Senior Communications Manager
Timothy Brightbill Testifies at House Subcommittee Hearing on Unfair Trade Practices
Timothy C. Brightbill, a partner in Wiley Rein’s International Trade Practice, testified today at a U.S. House Small Business subcommittee hearing on unfair trade practices by foreign companies. Small businesses face “enormous challenges” in this area, said Mr. Brightbill, who has represented domestic manufacturers of products ranging from steel to solar panels to school notebooks to heavy forged hand tools.
Domestic small businesses often are unable to become substantial exporters of goods and services, because “trade laws and regulations are complicated, trade remedy cases are expensive, and trade barriers are becoming more pervasive and more challenging all the time,” Mr.
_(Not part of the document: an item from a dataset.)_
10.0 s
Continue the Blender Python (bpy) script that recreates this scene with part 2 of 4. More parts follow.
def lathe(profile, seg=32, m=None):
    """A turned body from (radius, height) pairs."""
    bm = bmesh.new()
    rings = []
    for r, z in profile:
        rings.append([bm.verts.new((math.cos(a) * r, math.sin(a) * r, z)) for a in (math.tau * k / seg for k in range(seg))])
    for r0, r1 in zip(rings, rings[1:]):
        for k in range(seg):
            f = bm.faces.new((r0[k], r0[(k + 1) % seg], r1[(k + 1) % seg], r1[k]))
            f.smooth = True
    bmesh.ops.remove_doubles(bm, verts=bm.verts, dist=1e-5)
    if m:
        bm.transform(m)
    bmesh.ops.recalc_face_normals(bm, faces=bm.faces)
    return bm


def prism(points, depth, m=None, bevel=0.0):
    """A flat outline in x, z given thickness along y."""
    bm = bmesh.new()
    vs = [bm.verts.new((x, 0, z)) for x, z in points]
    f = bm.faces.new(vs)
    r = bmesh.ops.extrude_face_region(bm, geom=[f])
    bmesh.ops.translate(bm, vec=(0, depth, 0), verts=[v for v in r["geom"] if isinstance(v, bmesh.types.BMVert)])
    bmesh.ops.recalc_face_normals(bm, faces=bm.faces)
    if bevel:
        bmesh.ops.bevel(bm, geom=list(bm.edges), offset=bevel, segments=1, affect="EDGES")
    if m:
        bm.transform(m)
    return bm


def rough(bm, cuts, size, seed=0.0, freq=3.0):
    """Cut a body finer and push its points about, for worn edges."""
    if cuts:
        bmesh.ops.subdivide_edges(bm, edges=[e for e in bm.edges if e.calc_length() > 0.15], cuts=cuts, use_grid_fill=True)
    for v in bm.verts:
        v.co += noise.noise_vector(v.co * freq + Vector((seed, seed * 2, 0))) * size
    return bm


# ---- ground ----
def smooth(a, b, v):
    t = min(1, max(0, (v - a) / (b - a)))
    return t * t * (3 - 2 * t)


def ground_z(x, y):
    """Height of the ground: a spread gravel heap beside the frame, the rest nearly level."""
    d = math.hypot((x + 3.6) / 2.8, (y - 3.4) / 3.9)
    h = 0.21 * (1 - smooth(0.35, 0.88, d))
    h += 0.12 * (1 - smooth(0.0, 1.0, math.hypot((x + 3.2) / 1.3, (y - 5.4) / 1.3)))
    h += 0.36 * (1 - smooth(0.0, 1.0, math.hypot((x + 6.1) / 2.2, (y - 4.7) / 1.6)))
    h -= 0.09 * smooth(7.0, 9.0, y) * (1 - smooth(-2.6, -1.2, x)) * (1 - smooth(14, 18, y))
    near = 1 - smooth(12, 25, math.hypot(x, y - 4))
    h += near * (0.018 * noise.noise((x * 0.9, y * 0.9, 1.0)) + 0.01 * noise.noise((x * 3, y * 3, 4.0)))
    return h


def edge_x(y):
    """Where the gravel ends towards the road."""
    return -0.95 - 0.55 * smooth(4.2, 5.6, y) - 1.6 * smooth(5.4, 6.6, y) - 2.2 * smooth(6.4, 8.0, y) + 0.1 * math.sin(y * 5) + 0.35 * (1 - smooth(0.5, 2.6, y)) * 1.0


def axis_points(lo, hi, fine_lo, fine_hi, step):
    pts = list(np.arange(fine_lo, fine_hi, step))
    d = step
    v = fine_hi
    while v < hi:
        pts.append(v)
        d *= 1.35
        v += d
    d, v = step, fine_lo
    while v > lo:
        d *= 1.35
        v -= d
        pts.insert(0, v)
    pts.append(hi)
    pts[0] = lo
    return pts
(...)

Brightbill told the Subcommittee on Agriculture, Energy, and Trade.
For example, foreign competitors—many of which are owned or subsidized by foreign governments—often sell below cost to enter the U.S. market, forcing domestic businesses to either cut prices or give up market share. Currency manipulation and “pervasive” intellectual property (IP) theft are among other unfair trade practices that harm U.S. exporters, he said.
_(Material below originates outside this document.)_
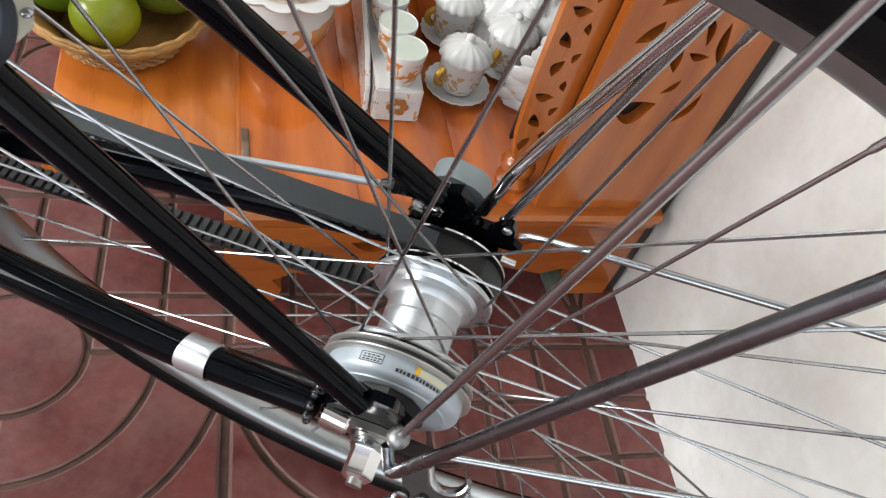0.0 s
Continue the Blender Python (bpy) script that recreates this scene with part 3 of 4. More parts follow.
# brake arm, mount and cable on the left
arm = bpart("brake_arm", rounded(plate([(-0.026, -0.012), (-0.012, -0.020), (0.016, -0.014), (0.022, 0.004), (0.012, 0.020), (-0.002, 0.026), (-0.016, 0.020)], 0.007, Matrix.Translation((0.003, -0.0410, 0.006)) @ XZ)), BLACK_PLASTIC, "black brake lever plate")
part("boss", lathe([(0.0, -0.0475), (0.0115, -0.0475), (0.0130, -0.0485), (0.0130, -0.0535), (0.0115, -0.0550), (0.0, -0.0550)], 28, "Y", (0.003, 0, 0.005)), BLACK, arm)
part("lug", rounded(box((0.016, 0.010, 0.012), (-0.012, -0.0490, 0.026), 0, Matrix.Rotation(0.5, 4, "Y")), 0.002), BLACK, arm)
part("lug", rounded(box((0.010, 0.008, 0.010), (0.008, -0.0485, 0.026), 0, Matrix.Rotation(-0.4, 4, "Y")), 0.002), BLACK, arm)
part("lever", tube([(-0.028, -0.044, -0.008), (-0.060, -0.042, -0.018), (-0.100, -0.040, -0.030)], [0.007, 0.006, 0.005], 12), BLACK_PLASTIC, arm)

arm.location = UP + Vector((-0.001, -0.001, 0.005))

# belt
RP, FP, BY = 0.0378, 0.060, 0.0518
pf, pr = Vector((BB.x, BY, BB.z)), Vector((0, BY, 0))
dd = pf - pr
base_a = math.atan2(dd.z, dd.x)
off = math.acos((RP - FP) / dd.length)
loop = []
for t in np.linspace(base_a - off, base_a + off - 2 * math.pi, 30):
    loop.append((pr.x + RP * math.cos(t), pr.z + RP * math.sin(t)))
for t in np.linspace(base_a + off, base_a - off, 30):
    loop.append((pf.x + FP * math.cos(t), pf.z + FP * math.sin(t)))


def resample(points, step):
    out, pts = [], [Vector((x, 0, z)) for x, z in points] + [Vector((points[0][0], 0, points[0][1]))]
    carry = 0.0
    for a, b in zip(pts, pts[1:]):
        ln = (b - a).length
        s = carry
        while s < ln:
            out.append((a + (b - a) * (s / ln), (b - a).normalized()))
            s += step
        carry = s - ln
    return out


run = resample(loop, 0.0040)
HALF = 0.0085
bm = bmesh.new()
loops = []
mid = (pf + pr) / 2
for p, d in run:
    n_ = Vector((d.z, 0, -d.x))
    if n_.dot(p - Vector((mid.x, 0, mid.z))) < 0:
        n_ = -n_
    loops.append([Vector((p.x, BY - HALF, p.z)), Vector((p.x, BY + HALF, p.z)), Vector((p.x, BY + HALF, p.z)) + n_ * 0.0022, Vector((p.x, BY - HALF, p.z)) + n_ * 0.0022])
belt = bpart("belt", rings(bm, loops, closed=True), BELT, "dark grey toothed drive belt")
teeth = bmesh.new()
for i, (p, d) in enumerate(resample(loop, 0.0080)):
    n_ = Vector((d.z, 0, -d.x))
    if n_.dot(p - Vector((mid.x, 0, mid.z))) < 0:
        n_ = -n_
    q = Vector((p.x, BY, p.z)) - n_ * 0.0012
    box((0.0046, 2 * HALF - 0.0006, 0.0034), (0, 0, 0), 0, Matrix.Translation(q) @ Matrix((d, Vector((0, 1, 0)), n_)).transposed().to_4x4(), teeth)
part("teeth", teeth, BELT_TEETH, belt, "moulded belt teeth")
ring_gear = bpart("front_pulley", lathe([(0.020, 0.040), (0.0615, 0.041), (0.0630, 0.0425), (0.0585, 0.0435), (0.0585, 0.060), (0.0630, 0.0610), (0.064, 0.0625), (0.020, 0.064)], 64, "Y", BB), BLACK_PLASTIC, "black front belt pulley")
part("guard_disc", lathe([(0.066, 0.064), (0.083, 0.065), (0.085, 0.067), (0.066, 0.068)], 64, "Y", BB), BLACK_PLASTIC, ring_gear)
part("guard_rim", lathe([(0.0835, 0.0655), (0.0875, 0.0650), (0.0880, 0.0680), (0.0880, 0.0760), (0.0850, 0.0770), (0.0835, 0.0690)], 64, "Y", BB), DULL_STEEL, ring_gear, "dull silver guard rim")
for k in range(5):
    a = radians(72 * k + 20)
    part("spider_arm", tube([BB + Vector((0.012 * math.cos(a), 0.066, 0.012 * math.sin(a))), BB + Vector((0.068 * math.cos(a), 0.066, 0.068 * math.sin(a)))], [0.009, 0.006], 10, flat=(0.5, 1, (0, 1, 0))), BLACK_PLASTIC, ring_gear)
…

He also discussed criminal charges filed by the U.S. Department of Justice this week against five members of the Chinese military, on allegations that they hacked several U.S. businesses to steal trade secrets. “The U.S. companies named as victims in this week’s indictments are at the heart of American manufacturing of steel, aluminum, solar, and others,” Mr. Brightbill said.
“I applaud the Administration for taking this step,” he added. “But the reality is that the Chinese government sees no difference between military espionage and corporate IP and trade secret theft. And there are thousands of U.S. companies that are victims of these activities.”
Mr. Brightbill also called on Congress to address trade fraud, evasion, and circumvention through passage of the ENFORCE Act, and advocated for “strong, enforceable disciplines on state-owned enterprises in all new free trade agreements,” including the Trans-Pacific Partnership (TPP) and the Transatlantic Trade and Investment Partnership (T-TIP).